In other words, the Savannah River below Thurmond will see higher and faster flows, with water overflowing the riverbank.
In anticipation of these increased natural flows, Corps officials reduced the water releases from the J. Strom Thurmond Dam (JST) near Augusta, Georgia. By reducing the releases from Thurmond Dam, Corps officials avoid contributing to local flooding risks.
Recent rainfall has caused tributaries to the Savannah River below Thurmond Dam to push flows through downtown Augusta, Georgia, and North Augusta, South Carolina, above 30,000 cubic feet per second (cfs) which can exceed the natural capacity of the river’s channel. Natural flows are expected to recede on Saturday.
As natural flows decrease, the Corps of Engineers will increase the outflows through the Thurmond Dam to hold the peak flow through Augusta. This will allow water managers with the Corps to increase holding capacity in Thurmond Lake as they discharge water from Hartwell Lake and Russell Lake upstream of JST. High flows through Augusta will continue for several days as managers lower the reservoirs to manageable levels.
Officials advise caution to people on or near the Savannah River below Thurmond Dam for the next several days. Some local flooding remains a serious possibility. Residents should monitor the news media for updates and heed local officials’ warnings.

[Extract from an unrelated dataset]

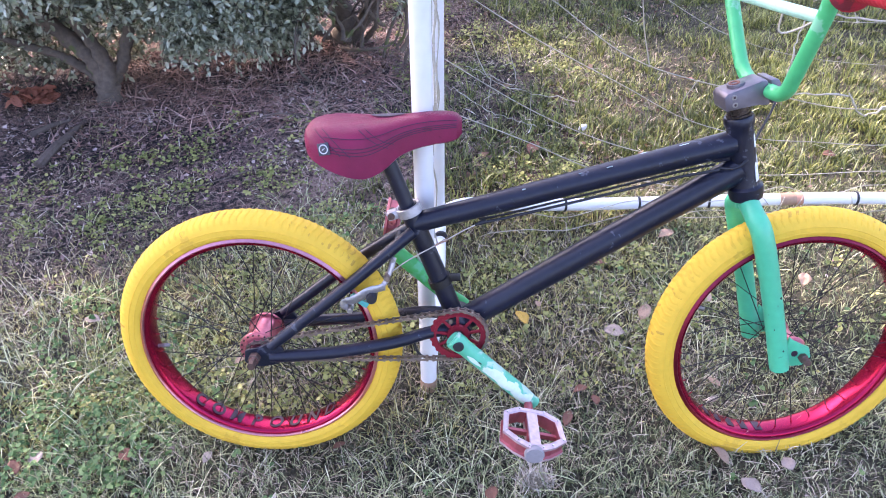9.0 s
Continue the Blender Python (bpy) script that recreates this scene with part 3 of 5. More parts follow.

“Safety remains our highest priority throughout this high-water event,” said Col. Daniel Hibner, Savannah District Commander. “Although we’ve experienced above-average rainfall in the past 30 days, the system is well equipped to handle much higher water volumes than what we are seeing now. Nevertheless, just like in all high-water events these conditions will result in circumstances that require caution for those in the surrounding areas, especially below Thurmond Dam where local inflows are unregulated.”
Potentially hazardous conditions resulting from high water and increased flows include floating debris, submerged retaining walls and higher river velocity downstream of Thurmond Dam. Additionally, high water is also a possibility in properties between Stevens Creek Dam and Thurmond Dam. As lake levels rise, some Corps managed recreation areas upstream near the reservoir will be closed for public safety reasons as facilities become unusable.
Areas below the New Savannah Bluff Lock and Dam can expect water spreading even further beyond the river’s banks than has happened in recent days.